Stated problem: Can you write out all the lines word for word, with no pictures?

-------- Source data

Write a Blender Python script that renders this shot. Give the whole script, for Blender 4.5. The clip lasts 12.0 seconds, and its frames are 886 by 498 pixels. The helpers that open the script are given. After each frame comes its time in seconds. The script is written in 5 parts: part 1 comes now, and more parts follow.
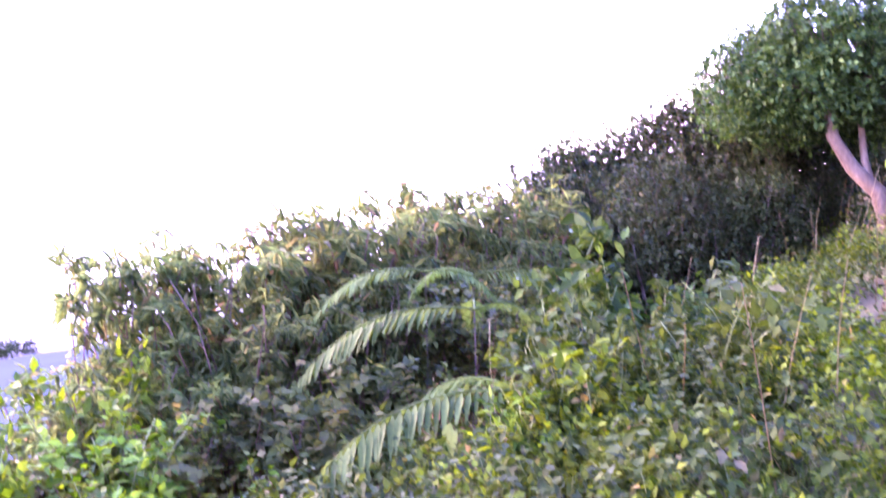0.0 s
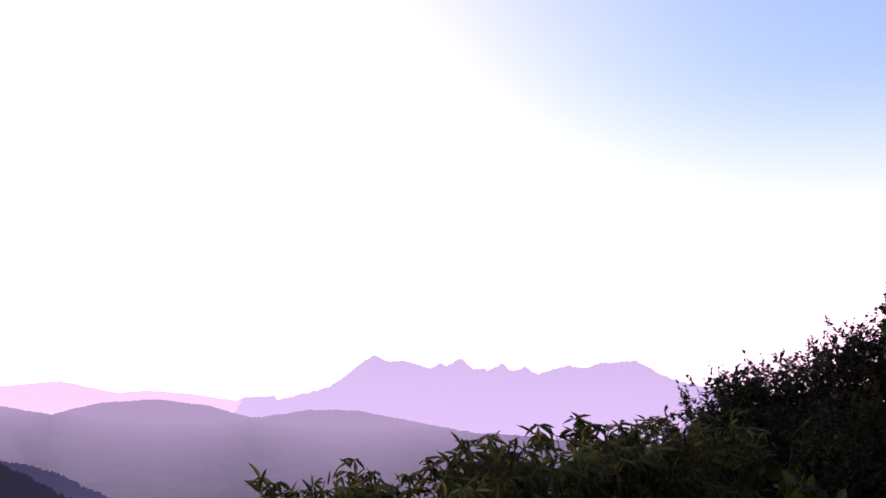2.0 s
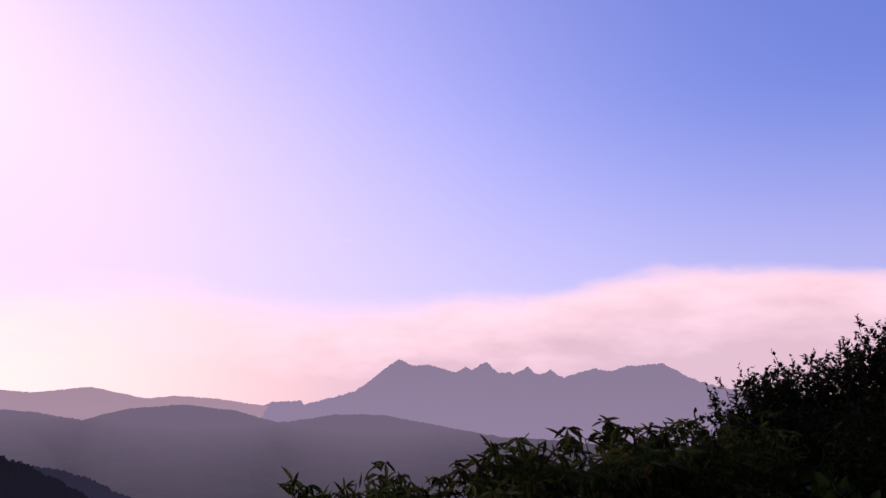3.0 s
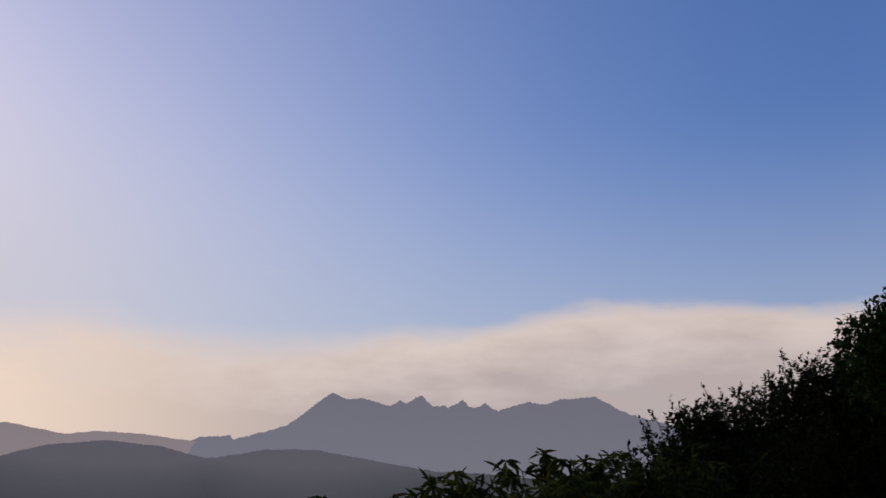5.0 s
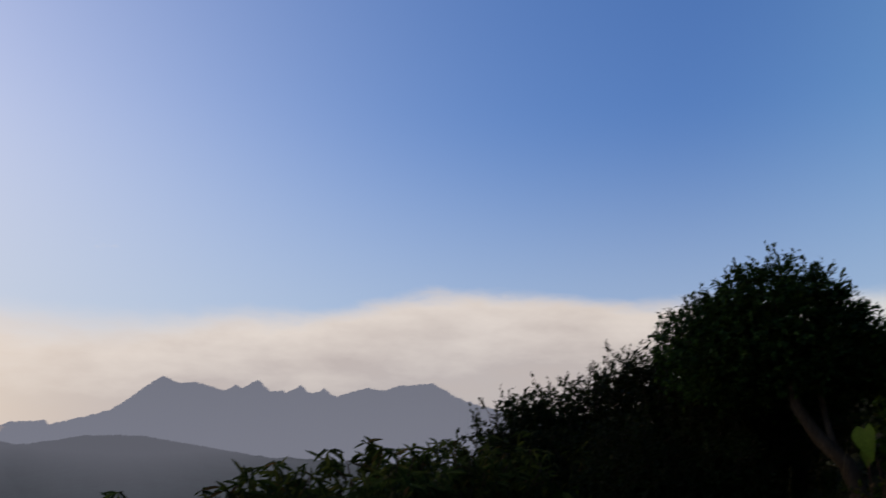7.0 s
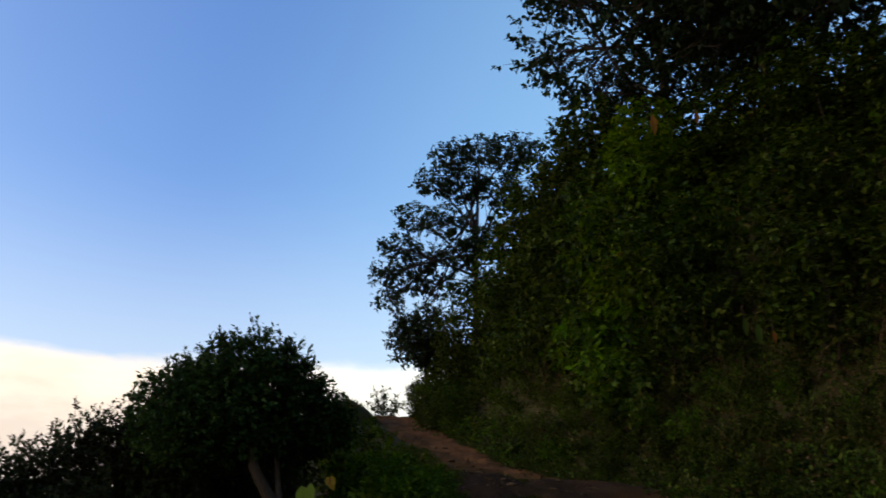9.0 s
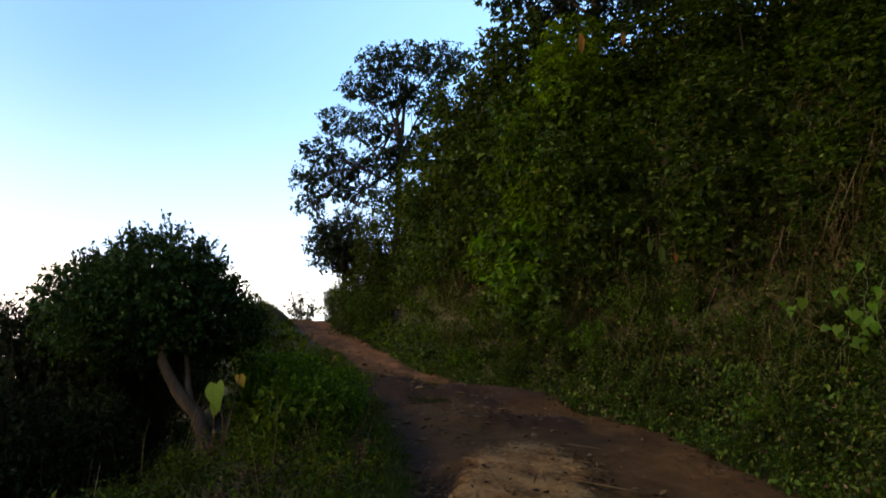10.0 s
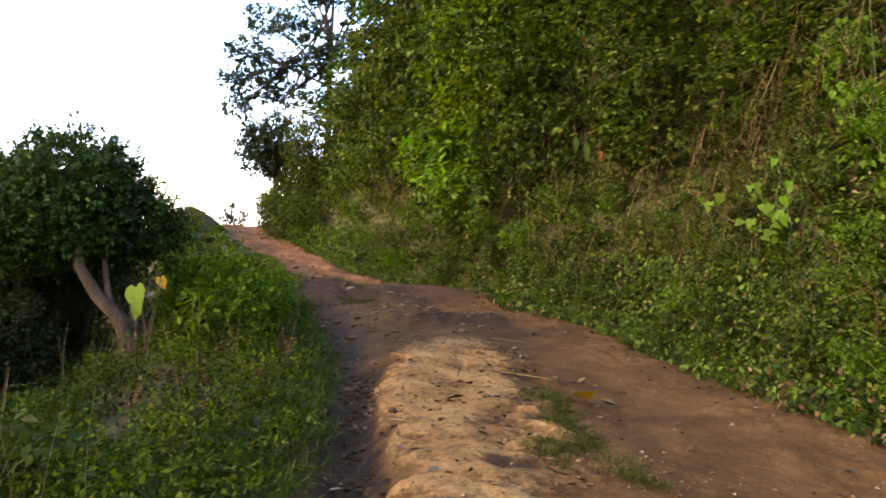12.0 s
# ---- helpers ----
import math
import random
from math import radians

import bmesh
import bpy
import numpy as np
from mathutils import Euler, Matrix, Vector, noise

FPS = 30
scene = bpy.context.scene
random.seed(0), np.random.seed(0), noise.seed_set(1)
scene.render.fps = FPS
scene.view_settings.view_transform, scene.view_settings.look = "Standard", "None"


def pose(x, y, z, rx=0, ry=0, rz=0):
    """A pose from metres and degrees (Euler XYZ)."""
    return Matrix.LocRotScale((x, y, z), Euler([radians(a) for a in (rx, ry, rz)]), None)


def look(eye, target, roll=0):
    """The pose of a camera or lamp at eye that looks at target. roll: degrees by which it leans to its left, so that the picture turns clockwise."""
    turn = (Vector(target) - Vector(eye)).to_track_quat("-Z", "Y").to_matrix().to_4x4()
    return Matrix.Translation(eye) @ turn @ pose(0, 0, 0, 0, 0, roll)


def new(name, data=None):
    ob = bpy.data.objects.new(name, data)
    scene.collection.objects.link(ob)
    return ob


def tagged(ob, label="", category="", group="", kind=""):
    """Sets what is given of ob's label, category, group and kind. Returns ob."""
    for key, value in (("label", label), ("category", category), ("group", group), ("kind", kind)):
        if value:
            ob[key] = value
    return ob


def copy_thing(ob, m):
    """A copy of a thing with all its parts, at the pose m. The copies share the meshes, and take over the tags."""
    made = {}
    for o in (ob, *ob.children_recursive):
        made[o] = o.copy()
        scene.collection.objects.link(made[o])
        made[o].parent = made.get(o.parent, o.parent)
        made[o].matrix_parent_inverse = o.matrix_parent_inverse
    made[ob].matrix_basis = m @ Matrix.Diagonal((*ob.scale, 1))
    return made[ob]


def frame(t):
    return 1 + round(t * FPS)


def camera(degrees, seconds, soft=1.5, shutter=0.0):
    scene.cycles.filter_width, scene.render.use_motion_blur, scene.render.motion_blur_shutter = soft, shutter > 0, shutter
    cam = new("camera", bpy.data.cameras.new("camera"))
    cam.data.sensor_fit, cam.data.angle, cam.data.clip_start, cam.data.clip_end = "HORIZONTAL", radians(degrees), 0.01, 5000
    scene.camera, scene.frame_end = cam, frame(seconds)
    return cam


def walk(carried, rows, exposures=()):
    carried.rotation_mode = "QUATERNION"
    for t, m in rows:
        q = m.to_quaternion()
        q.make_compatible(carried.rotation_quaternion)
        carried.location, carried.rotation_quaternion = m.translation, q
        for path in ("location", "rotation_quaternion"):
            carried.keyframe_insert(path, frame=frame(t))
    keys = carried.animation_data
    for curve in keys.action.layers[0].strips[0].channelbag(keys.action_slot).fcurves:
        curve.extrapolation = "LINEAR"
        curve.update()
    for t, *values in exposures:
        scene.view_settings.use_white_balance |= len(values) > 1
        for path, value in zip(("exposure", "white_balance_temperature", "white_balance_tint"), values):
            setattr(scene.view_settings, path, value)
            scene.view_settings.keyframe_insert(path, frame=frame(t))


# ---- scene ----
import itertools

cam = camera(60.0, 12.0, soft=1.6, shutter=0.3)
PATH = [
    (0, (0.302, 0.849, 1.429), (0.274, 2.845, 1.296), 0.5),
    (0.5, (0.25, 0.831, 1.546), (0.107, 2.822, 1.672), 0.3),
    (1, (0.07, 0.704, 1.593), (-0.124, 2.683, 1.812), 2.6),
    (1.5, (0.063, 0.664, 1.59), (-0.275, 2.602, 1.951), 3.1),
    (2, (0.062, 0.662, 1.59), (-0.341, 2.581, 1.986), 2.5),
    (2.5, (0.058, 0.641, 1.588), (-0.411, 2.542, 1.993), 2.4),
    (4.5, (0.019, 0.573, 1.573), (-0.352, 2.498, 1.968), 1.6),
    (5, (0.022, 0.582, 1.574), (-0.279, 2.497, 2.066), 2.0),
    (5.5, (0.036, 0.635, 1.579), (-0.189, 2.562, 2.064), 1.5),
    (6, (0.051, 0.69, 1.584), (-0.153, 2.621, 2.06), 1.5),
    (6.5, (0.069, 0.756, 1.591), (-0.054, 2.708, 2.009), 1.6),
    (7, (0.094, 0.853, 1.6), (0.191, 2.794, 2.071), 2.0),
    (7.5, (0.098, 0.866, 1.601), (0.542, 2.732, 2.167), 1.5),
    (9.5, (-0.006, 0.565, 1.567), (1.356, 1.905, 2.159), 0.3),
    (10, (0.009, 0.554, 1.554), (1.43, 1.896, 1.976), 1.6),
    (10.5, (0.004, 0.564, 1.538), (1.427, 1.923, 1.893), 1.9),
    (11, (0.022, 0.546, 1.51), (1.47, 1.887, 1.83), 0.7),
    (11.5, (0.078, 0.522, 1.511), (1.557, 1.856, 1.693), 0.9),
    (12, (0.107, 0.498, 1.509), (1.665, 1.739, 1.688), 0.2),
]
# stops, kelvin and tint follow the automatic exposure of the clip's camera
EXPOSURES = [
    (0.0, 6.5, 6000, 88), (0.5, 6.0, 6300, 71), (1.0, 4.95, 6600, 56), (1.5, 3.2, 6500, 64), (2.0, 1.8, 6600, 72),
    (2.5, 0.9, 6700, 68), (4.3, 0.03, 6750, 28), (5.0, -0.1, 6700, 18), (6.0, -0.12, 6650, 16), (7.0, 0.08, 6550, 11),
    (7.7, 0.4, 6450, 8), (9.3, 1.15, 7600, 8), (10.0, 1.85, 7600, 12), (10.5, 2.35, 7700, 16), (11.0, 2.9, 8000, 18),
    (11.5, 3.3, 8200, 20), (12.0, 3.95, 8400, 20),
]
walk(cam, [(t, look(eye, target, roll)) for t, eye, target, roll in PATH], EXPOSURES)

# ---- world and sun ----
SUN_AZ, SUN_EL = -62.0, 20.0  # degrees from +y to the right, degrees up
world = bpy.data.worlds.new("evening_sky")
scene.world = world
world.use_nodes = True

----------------

Exercise solution:
Write a Blender Python script that renders this shot. Give the whole script, for Blender 4.5. The clip lasts 12.0 seconds, and its frames are 886 by 498 pixels. The helpers that open the script are given. After each frame comes its time in seconds. The script is written in 5 parts: part 1 comes now, and more parts follow.
0.0 s
2.0 s
3.0 s
5.0 s
7.0 s
9.0 s
10.0 s
12.0 s
# ---- helpers ----
import math
import random
from math import radians

import bmesh
import bpy
import numpy as np
from mathutils import Euler, Matrix, Vector, noise

FPS = 30
scene = bpy.context.scene
random.seed(0), np.random.seed(0), noise.seed_set(1)
scene.render.fps = FPS
scene.view_settings.view_transform, scene.view_settings.look = "Standard", "None"


def pose(x, y, z, rx=0, ry=0, rz=0):
    """A pose from metres and degrees (Euler XYZ)."""
    return Matrix.LocRotScale((x, y, z), Euler([radians(a) for a in (rx, ry, rz)]), None)


def look(eye, target, roll=0):
    """The pose of a camera or lamp at eye that looks at target. roll: degrees by which it leans to its left, so that the picture turns clockwise."""
    turn = (Vector(target) - Vector(eye)).to_track_quat("-Z", "Y").to_matrix().to_4x4()
    return Matrix.Translation(eye) @ turn @ pose(0, 0, 0, 0, 0, roll)


def new(name, data=None):
    ob = bpy.data.objects.new(name, data)
    scene.collection.objects.link(ob)
    return ob


def tagged(ob, label="", category="", group="", kind=""):
    """Sets what is given of ob's label, category, group and kind. Returns ob."""
    for key, value in (("label", label), ("category", category), ("group", group), ("kind", kind)):
        if value:
            ob[key] = value
    return ob


def copy_thing(ob, m):
    """A copy of a thing with all its parts, at the pose m. The copies share the meshes, and take over the tags."""
    made = {}
    for o in (ob, *ob.children_recursive):
        made[o] = o.copy()
        scene.collection.objects.link(made[o])
        made[o].parent = made.get(o.parent, o.parent)
        made[o].matrix_parent_inverse = o.matrix_parent_inverse
    made[ob].matrix_basis = m @ Matrix.Diagonal((*ob.scale, 1))
    return made[ob]


def frame(t):
    return 1 + round(t * FPS)


def camera(degrees, seconds, soft=1.5, shutter=0.0):
    scene.cycles.filter_width, scene.render.use_motion_blur, scene.render.motion_blur_shutter = soft, shutter > 0, shutter
    cam = new("camera", bpy.data.cameras.new("camera"))
    cam.data.sensor_fit, cam.data.angle, cam.data.clip_start, cam.data.clip_end = "HORIZONTAL", radians(degrees), 0.01, 5000
    scene.camera, scene.frame_end = cam, frame(seconds)
    return cam


def walk(carried, rows, exposures=()):
    carried.rotation_mode = "QUATERNION"
    for t, m in rows:
        q = m.to_quaternion()
        q.make_compatible(carried.rotation_quaternion)
        carried.location, carried.rotation_quaternion = m.translation, q
        for path in ("location", "rotation_quaternion"):
            carried.keyframe_insert(path, frame=frame(t))
    keys = carried.animation_data
    for curve in keys.action.layers[0].strips[0].channelbag(keys.action_slot).fcurves:
        curve.extrapolation = "LINEAR"
        curve.update()
    for t, *values in exposures:
        scene.view_settings.use_white_balance |= len(values) > 1
        for path, value in zip(("exposure", "white_balance_temperature", "white_balance_tint"), values):
            setattr(scene.view_settings, path, value)
            scene.view_settings.keyframe_insert(path, frame=frame(t))


# ---- scene ----
import itertools

cam = camera(60.0, 12.0, soft=1.6, shutter=0.3)
PATH = [
    (0, (0.302, 0.849, 1.429), (0.274, 2.845, 1.296), 0.5),
    (0.5, (0.25, 0.831, 1.546), (0.107, 2.822, 1.672), 0.3),
    (1, (0.07, 0.704, 1.593), (-0.124, 2.683, 1.812), 2.6),
    (1.5, (0.063, 0.664, 1.59), (-0.275, 2.602, 1.951), 3.1),
    (2, (0.062, 0.662, 1.59), (-0.341, 2.581, 1.986), 2.5),
    (2.5, (0.058, 0.641, 1.588), (-0.411, 2.542, 1.993), 2.4),
    (4.5, (0.019, 0.573, 1.573), (-0.352, 2.498, 1.968), 1.6),
    (5, (0.022, 0.582, 1.574), (-0.279, 2.497, 2.066), 2.0),
    (5.5, (0.036, 0.635, 1.579), (-0.189, 2.562, 2.064), 1.5),
    (6, (0.051, 0.69, 1.584), (-0.153, 2.621, 2.06), 1.5),
    (6.5, (0.069, 0.756, 1.591), (-0.054, 2.708, 2.009), 1.6),
    (7, (0.094, 0.853, 1.6), (0.191, 2.794, 2.071), 2.0),
    (7.5, (0.098, 0.866, 1.601), (0.542, 2.732, 2.167), 1.5),
    (9.5, (-0.006, 0.565, 1.567), (1.356, 1.905, 2.159), 0.3),
    (10, (0.009, 0.554, 1.554), (1.43, 1.896, 1.976), 1.6),
    (10.5, (0.004, 0.564, 1.538), (1.427, 1.923, 1.893), 1.9),
    (11, (0.022, 0.546, 1.51), (1.47, 1.887, 1.83), 0.7),
    (11.5, (0.078, 0.522, 1.511), (1.557, 1.856, 1.693), 0.9),
    (12, (0.107, 0.498, 1.509), (1.665, 1.739, 1.688), 0.2),
]
# stops, kelvin and tint follow the automatic exposure of the clip's camera
EXPOSURES = [
    (0.0, 6.5, 6000, 88), (0.5, 6.0, 6300, 71), (1.0, 4.95, 6600, 56), (1.5, 3.2, 6500, 64), (2.0, 1.8, 6600, 72),
    (2.5, 0.9, 6700, 68), (4.3, 0.03, 6750, 28), (5.0, -0.1, 6700, 18), (6.0, -0.12, 6650, 16), (7.0, 0.08, 6550, 11),
    (7.7, 0.4, 6450, 8), (9.3, 1.15, 7600, 8), (10.0, 1.85, 7600, 12), (10.5, 2.35, 7700, 16), (11.0, 2.9, 8000, 18),
    (11.5, 3.3, 8200, 20), (12.0, 3.95, 8400, 20),
]
walk(cam, [(t, look(eye, target, roll)) for t, eye, target, roll in PATH], EXPOSURES)

# ---- world and sun ----
SUN_AZ, SUN_EL = -62.0, 20.0  # degrees from +y to the right, degrees up
world = bpy.data.worlds.new("evening_sky")
scene.world = world
world.use_nodes = True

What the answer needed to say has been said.